Childhood Summers Spent on St. John
(A Presentation by Gaylord Sprauve, summarized by Jan Frey)
March 31, 2005, marks the 88th anniversary of the acquisition of the Danish West Indies by the United States of America. It also marks the 140th anniversary of when this acquisition was first contemplated… It was in 1865, some fifty-plus years prior, the United States began discussions regarding this purchase.
Gaylord Sprauve of St. Thomas was warmly welcomed as the speaker of this season’s last St. John Historical Society meeting, which was held in the courtyard of the Cruz Bay Battery. His cousin Elroy Sprauve, who is a member of the Society’s Board of Directors, introduced him. Both men shared their childhood summers here with family and friends of a bygone era.
Mr. Sprauve told the group that he would come to St. John with his family as soon as school was closed for summer vacation. To this young boy, St. John was a place of sand, sun and sea to be enjoyed unlike St. Thomas, where there was only pavement near his home. His mother had no sisters of her own and she enjoyed the companionship of her sister-in-law and other “sisters” on St. John.
At the time, St. John was a small community with no vehicles, so the children roamed freely days and evenings. Fishing was the most important pastime for them and they first fished from the dock, where Nana—Elroy’s Mom, could keep an eye on them. As they grew older, they would fish at the reef at entrance of Cruz Bay harbor and later they went to small cays and fished all day. Some days they spent so many hours fishing that the fish they caught early in the morning would be spoiled by the time they returned in the late afternoon. Soldier crabs, which they used as bait, were harvested after dark from around decaying century plants. On one occasion when they were out in a rowboat in Plantation Bay, they heard a rumbling sound made by thousands of crabs washing themselves in the sea. This scene was only observed once.

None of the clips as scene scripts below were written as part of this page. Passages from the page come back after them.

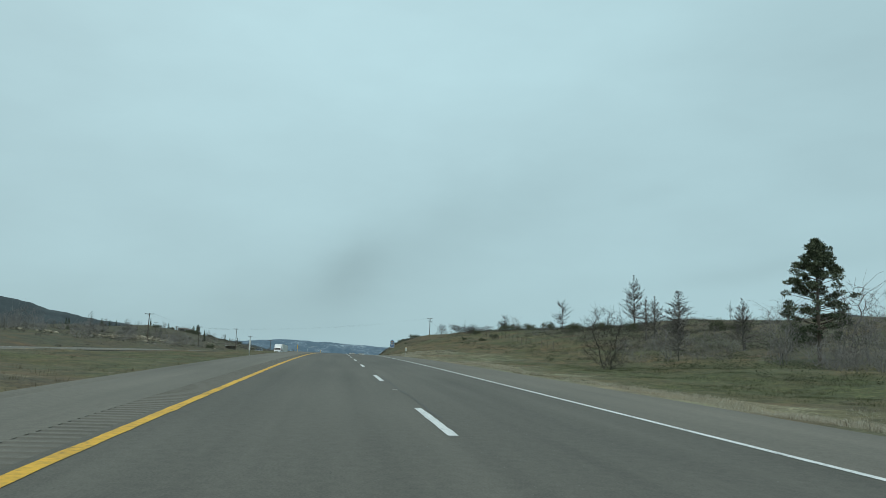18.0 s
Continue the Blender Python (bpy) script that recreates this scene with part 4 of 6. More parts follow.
def power_pole(s, u, top, turn, label, arms=1):
    z = land(s, u)
    a = tagged(anchor("power_pole", s, u, z, turn=turn), label, "power pole", "power poles")
    h = top - z
    part("pole", bar((0, 0, -0.5), (0, 0, h), 0.16, 0.11, 10), POLE_WOOD, a)
    for k in range(arms):
        w = 1.2 if k == 0 else 0.9
        zz = h - 0.25 - 0.95 * k
        ca = part("crossarm", solid(-w, w, -0.17, -0.06, zz - 0.06, zz + 0.06, bevel=0.01), POLE_WOOD, a)
        for x in (-w + 0.12, -0.42, 0.42, w - 0.12):
            part("insulator", bar((x, -0.115, zz + 0.06), (x, -0.115, zz + 0.2), 0.035, 0.045, 8), WIRE, ca)
        for x in (-0.5, 0.5):
            part("brace", bar((x, -0.115, zz - 0.06), (0, -0.1, zz - 0.55), 0.02, 0.02, 5), POLE_WOOD, ca)
    return a


LINE = [(668, -57, 10.4), (735, -57.7, 10.4), (810, -58, 14.2), (850, -58.5, 12.8), (908, -57, 13.9), (968, -58, 13.4), (1030, -60, 13.2)]
for s, u, top in LINE:
    power_pole(s, u, top, 0, "dark wooden power pole with a crossarm", 1)
power_pole(852, -98, 17.0, 20, "dark wooden power pole on the brushy hillside", 1)
power_pole(887, -120, 21.0, 20, "dark wooden power pole on the brushy hillside", 1)
power_pole(732.5, 29.2, 16.6, 8, "tall wooden power pole with two crossarms on the bank", 2)
power_pole(875.7, 53.6, 9.9, 20, "wooden power pole with a crossarm behind the hill", 1)
power_pole(952, 46.2, 13.6, 20, "slim dark pole standing on the low hill", 0)


def wire(a, b, sag, name="power_wire", label="thin dark overhead power wire", r=0.009):
    bm = bmesh.new()
    a, b = Vector(a), Vector(b)
    pts = [a.lerp(b, k / 14) - Vector((0, 0, sag * (1 - (2 * k / 14 - 1) ** 2))) for k in range(15)]
    for p, q in zip(pts, pts[1:]):
        tube(bm, p, q, r, r, 4)
    ob = new(name, mesh_of(name, bm, WIRE))
    return tagged(ob, label, "wire", "power wires")


for (s, u, t), (s2, u2, t2) in zip(LINE, LINE[1:]):
    for du in (-1.08, 1.08):
        wire(spot(s, u + du, t - 0.05), spot(s2, u2 + du, t2 - 0.05), 0.7)
for d in (-1.0, 1.0):
    wire(spot(732.5 + 0.1 * d, 29.2 + d, 16.55), spot(735 + 1.6 * d, -57.7 + d, 9.9), 2.0, r=0.005)
wire(spot(732.5, 29.2, 15.4), spot(735.5, 37.5, 9.6), 0.05, "guy_wire", "thin guy wire from the pole to the bank", 0.012)


# ---- plants and stones ----
def leaves(centres, radius, count, size, rnd, flat=1.0, up=0.3):
    """Small pointed leaves or needle sprays round a set of centres, as vertices and faces."""
    n = len(centres) * count
    c = np.repeat(np.array(centres, float), count, axis=0)
    r = np.repeat(np.array(radius, float).reshape(-1), count)
    d = rnd.normal(size=(n, 3))
    d /= np.linalg.norm(d, axis=1)[:, None]
    p = c + d * (r * rnd.uniform(0.25, 1.0, n) ** 0.6)[:, None] * np.array([1, 1, flat])
    a = d * 0.8 + rnd.normal(size=(n, 3)) * 0.7
    a[:, 2] += up
    a /= np.linalg.norm(a, axis=1)[:, None]
    b = np.cross(a, rnd.normal(size=(n, 3)))
    b /= np.linalg.norm(b, axis=1)[:, None] + 1e-9
    ln = size * rnd.uniform(0.6, 1.4, n)[:, None]
    v = np.stack([p - b * ln * 0.28, p + b * ln * 0.28, p + a * ln], axis=1).reshape(-1, 3)
    return v, np.arange(3 * n).reshape(-1, 3)


def fast(name, v, f, mat):
    me = bpy.data.meshes.new(name)
    v, f = np.asarray(v, np.float32), np.asarray(f, np.int32)
    k = f.shape[1]
    me.vertices.add(len(v))
    me.vertices.foreach_set("co", v.ravel())
    me.loops.add(f.size)
    me.loops.foreach_set("vertex_index", f.ravel())
    me.polygons.add(len(f))
    me.polygons.foreach_set("loop_start", np.arange(0, f.size, k, dtype=np.int32))
    me.materials.append(mat)
    me.polygons.foreach_set("use_smooth", np.zeros(len(f), bool))
    me.update(calc_edges=True)
    return me


def rods(a, b, r0, r1, sides=3):
    """Many thin tapered rods at once, as vertices and quads."""
    a, b = np.asarray(a, float), np.asarray(b, float)
    d = b - a
    d /= np.linalg.norm(d, axis=1)[:, None] + 1e-9
    ref = np.where(np.abs(d[:, 2:3]) < 0.9, [[0.0, 0.0, 1.0]], [[1.0, 0.0, 0.0]])
    e1 = np.cross(d, ref)
    e1 /= np.linalg.norm(e1, axis=1)[:, None]
    e2 = np.cross(d, e1)
    ang = 2 * np.pi * np.arange(sides) / sides
    ring = e1[:, None, :] * np.cos(ang)[None, :, None] + e2[:, None, :] * np.sin(ang)[None, :, None]
    r0, r1 = (np.broadcast_to(np.asarray(r, float), (len(a),))[:, None, None] for r in (r0, r1))
    v = np.concatenate([a[:, None, :] + ring * r0, b[:, None, :] + ring * r1], axis=1).reshape(-1, 3)
    k = np.arange(sides)
    q = np.stack([k, (k + 1) % sides, sides + (k + 1) % sides, sides + k], 1)
    f = (np.arange(len(a))[:, None, None] * 2 * sides + q[None]).reshape(-1, 4)
    return v, f


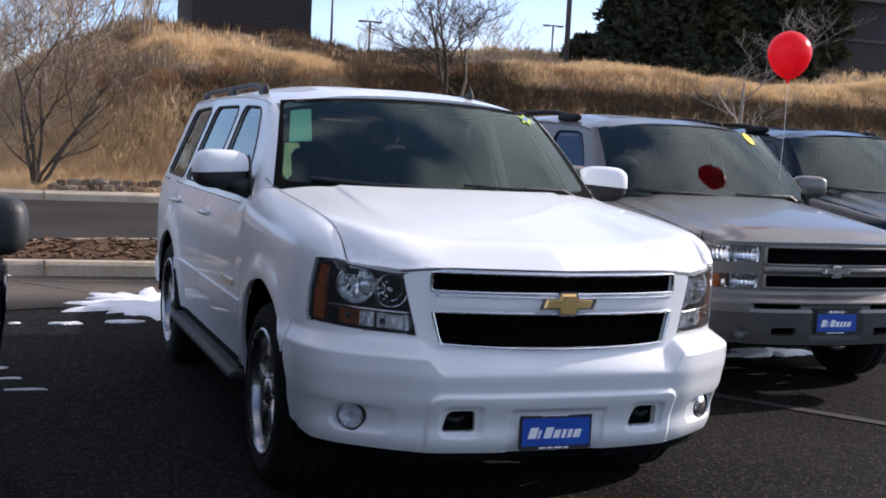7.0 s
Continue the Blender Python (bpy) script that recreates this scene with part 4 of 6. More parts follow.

The family owned a farm at Adrian with cows, sheep, goats and pigs where eastern Caribbean’s were the farm hands and lived on the property. Some mornings Gaylord would leave Cruz Bay at five-thirty, in the dark, to go to the farm for milk with two carts pulled by mules in which to haul the milk cans. Vegetables were grown at the farm, which were used by the family and other community members. Charcoal was used in the coal pots for cooking fish. Pigs and goats were cooked on spits over the charcoal fires.
There were family trips to the Island’s East End, when they would ride from Cruz Bay to King’s Hill, down to Carolina and on to the East End. Their stays were short as they returned the same day.
The families hunted wild ducks on the ponds, often on Tortola. The men would go ashore and hunt, while the children waited in the boat. Because the ducks would easily spoil, they rented refrigerator boxes, which were very cold to store the birds. Some homes had kerosene refrigerators, but daily food shopping was done at small “shops” in town. One event that Mr. Sprauve told the group was when a calf was brought to St. John from St. Thomas on the family boat. For the young ones, this was a big and exciting event. The trips to St. John were sometimes very long and at other times very short, depending on the winds. Often the boat would blow near Lovango Cay, when oars would be used to scull to St. John.
At the end of Gaylord’s presentation, he asked for questions or comments from the audience. To everyone’s delight, Gaylord’s brother, Gilbert, joined in the sharing of random reminiscences of that time in St. John.
There was a large open area where Wharfside Village is today that was used as a cricket field, when it was dry enough. Where the Post Office is located today, there were goat pens. The goats would spend their nights there and be taken to an area just past where Mongoose Junction is to graze during the days. There was no road past the bottom of the hill, so the goats grazing area was fenced and gated.
They talked about their mules, John and Jim, about making rope by taking vines off trees and twisting them, and the trips to the commissary at Caneel Bay by boat to buy alum. They even brought grass sod from St. Thomas and transplanted them on St. John.
Naturally fishing was discussed and the brothers told about using fish pots, which were positioned in various spots. The brothers would not mark the spots, but trianangulate mentally the spots using various landmarks such as sugar mills, so their fish would not be poached.
They spoke of Julius, Elroy’s father, who was St. John’s Councilman to the Virgin Islands government, with its headquarters in Charolotte Amalie. Julius would visit with people of St. John about their concerns and even ride over to Coral Bay on a mule to speak with the East End residents. Gaylord told the gathering of the eulogy he gave at his cousin’s, recent funeral. He ended it by calling St. John “our playground” remembering his childhood summers spent here.